Monday, December 11, 2006



Black Boy


The best work of literature I’ve ever read is an autobiography called Black Boy written by Richard Wright. I have reason to believe this text, alone, sparked his career as a writer. I first read Richard Wright’s autobiography in high school, as an assignment. All students were required to read some form of writing for an hour, everyday, before classes began. My class was escorted to the library by our teacher, and was instructed to look for reading material. I picked up the book, because I was intrigued by the colorful cover and the name of it. I didn’t know what to expect, once I had checked out the text, but I was more than ready to find out what it entailed. Since our reading sessions were to start the next day, I took the manuscript home and started it on my own.
I hadn’t known there were black authors, let alone books about black people, and that intrigued me even more. This book tells the story of Richard’s life as an African American child growing up in “the Jim Crow South” as Jerry Ward calls it in his introduction. I read the back cover, discovered the book was an autobiography and wanted to know what the author had to say. I wanted to know what went on: what he’d experienced. I’d learned about Jim Crow laws in school, but after learning Christopher Columbus hadn’t really discovered America, I wondered what else could be questionable that I had learned. Here was a man who had lived from 1908-1960. He had to have experienced some things first hand, I thought. I was never an avid reader before experiencing Richard’s words. Afterwards, I immersed myself with more literature, hoping to get that same feeling of an intellectual high with other authors’ writing.
I was captivated by the imagery throughout the autobiography. The book almost read as fiction, but it kept my attention and the pages turning. The story started off with a warm, comfortable image. “One winter morning in the long ago, four-year-old days of my life I found myself standing before a fireplace, warming my hands over a mound of glowing coals, listening to the wind whistle past the house outside” (3). The author had set the mood for me. After reading the first sentence, I stopped, sat the book down, changed into sweat pants, a t-shirt, and long, thick tube socks; I wrapped myself in a warm blanket, and stretched out on the sofa, all before I retrieved the book and continued to read.

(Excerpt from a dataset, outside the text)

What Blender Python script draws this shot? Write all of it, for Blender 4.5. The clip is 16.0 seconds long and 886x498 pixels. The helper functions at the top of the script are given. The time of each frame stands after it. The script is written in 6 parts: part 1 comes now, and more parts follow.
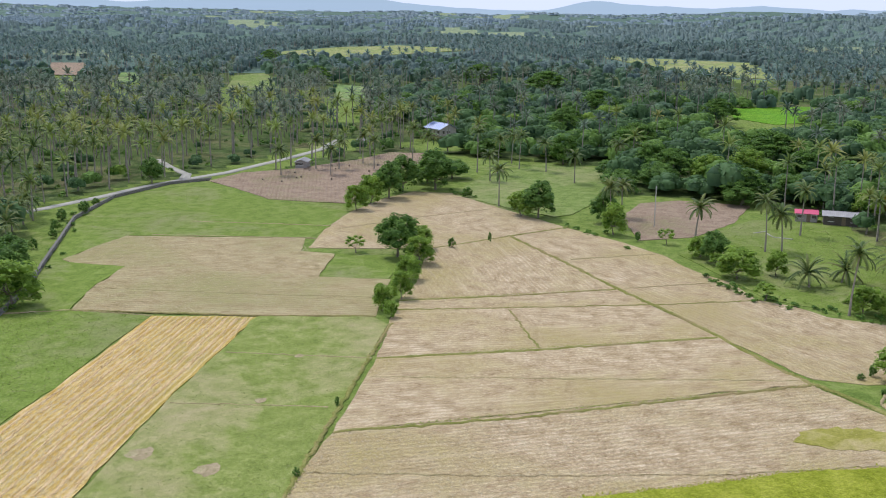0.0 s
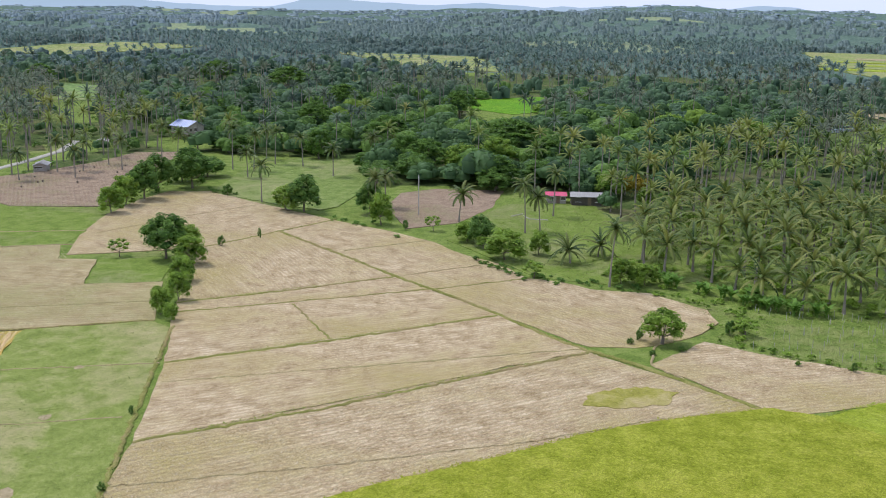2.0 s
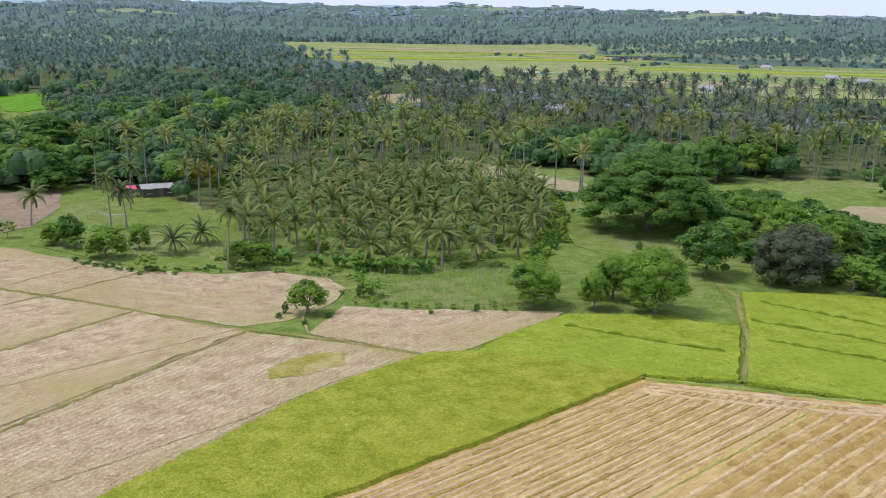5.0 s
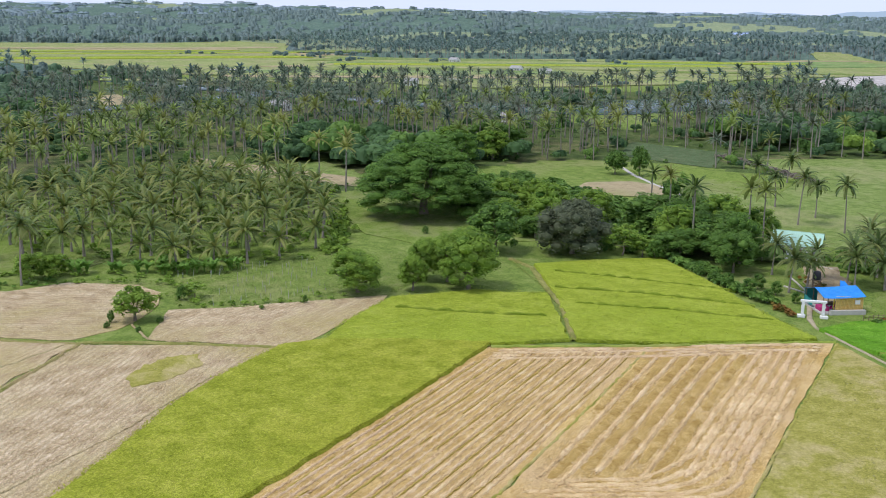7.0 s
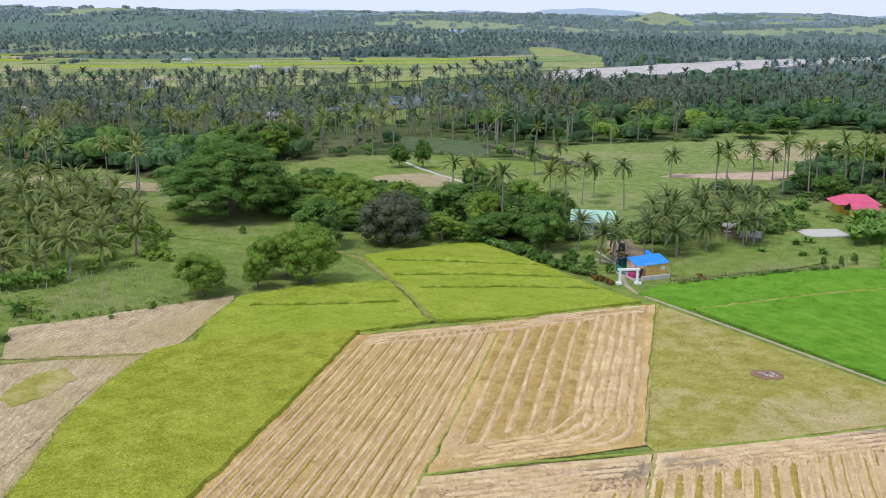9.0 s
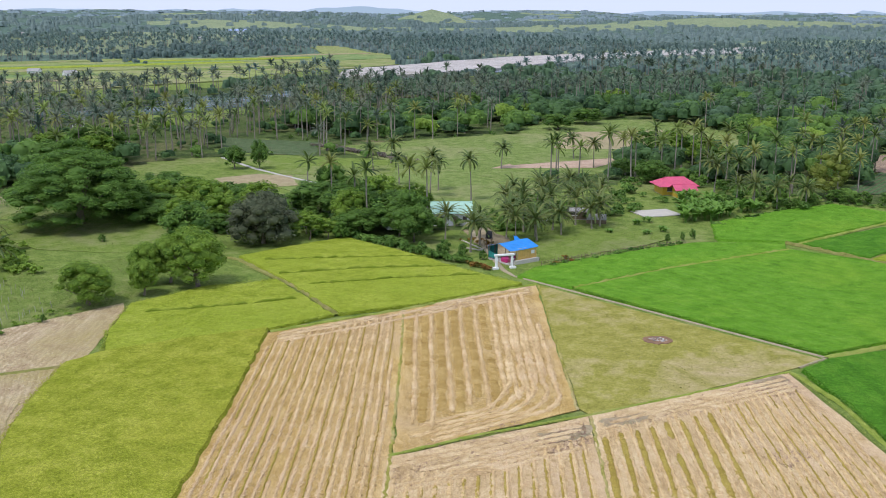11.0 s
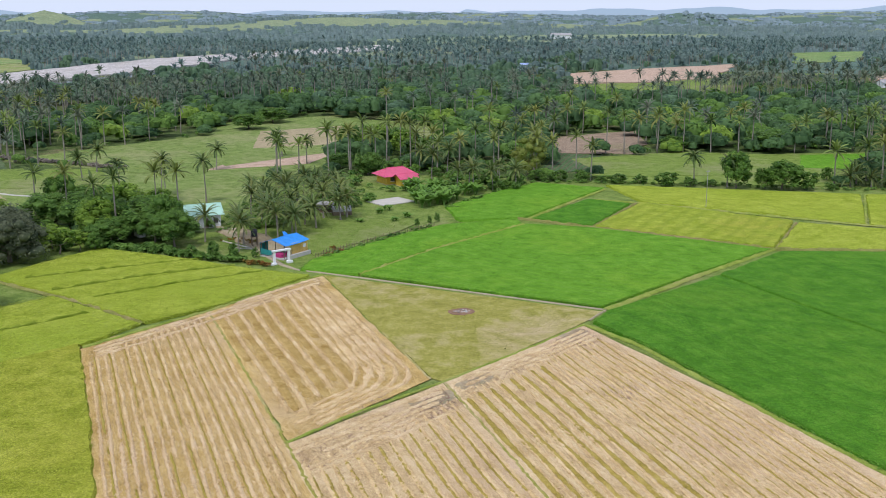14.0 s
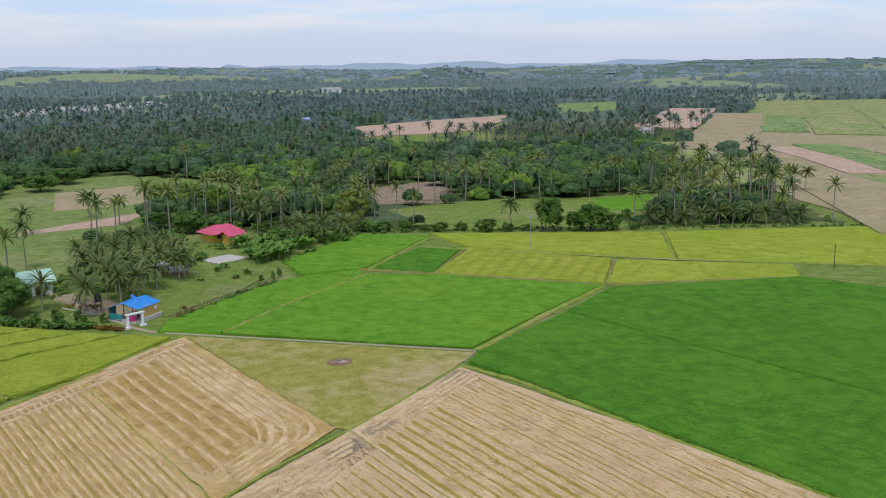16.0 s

In addition to the imagery, I was enthralled by the details the author had included. His sentences were elongated, but to a necessary extent. I enjoyed the educational value of this paperback, because inside laid an overabundance of information that a young, inquisitive mind would be keen on learning. As I proceeded, the author’s words painted pictures that evoked in me emotions of happiness, sadness, confusion, love and hate. I loved the emotional rollercoaster that was this novel. I was caught up in the situations that this mischievous little boy was always getting himself into.
“One summer afternoon—in my sixth year—while peering under the swinging doors of the neighborhood saloon, a black man caught hold of my arm and dragged me into its smoky and noisy depths. ‘Make ‘im drunk and he’ll stop peeping in here’, somebody said. I took another sip. Then another. My head spun and I laughed. I was put on the floor and I ran giggling and shouting among the yelling crowd.” (20).
My eyes glued to the book, I spent not only the hour in school that was dedicated to reading, but my lunch hour, the bus ride home, and hours in my room reading the text as the words poured off the pages into my sixteen-year-old brain. Richard Wright must be some kind of genius, I thought. I hadn’t liked to read anything and was now entertained by the thickest book I’d ever held, other than a dictionary.
I campaigned to my friends and family for Richard, attempting to persuade them all to read his work. “You need to read this” I’d said. Of course, no one else was interested in reading this novel that I was so fascinated by. I felt unaided in my mesmerized state. I wanted to talk to someone about this book. I wanted to meet just one other person who had read Richard Wright’s words so we could discuss the content of his autobiography as well as the craft of it.
God must have heard my cry, because a friend I’d never thought to ask saw Black Boy sitting on my coffee table and started asking questions. I told him that I had read the book and what my feelings on it were. He mentioned that he’d read the book as well and our conversation began. Although, he didn’t have much to say about the craft or the content, I was pleased with conversing with someone about this masterpiece. I was preoccupied with the fact that the author was an African American man who had lived such an eventful life, but even more obsessed with the skill he’d expressed. I wanted to write the way he did; I wanted to be successful as he was. I must admit, Richard Wright has inspired me to aspire to become a writer.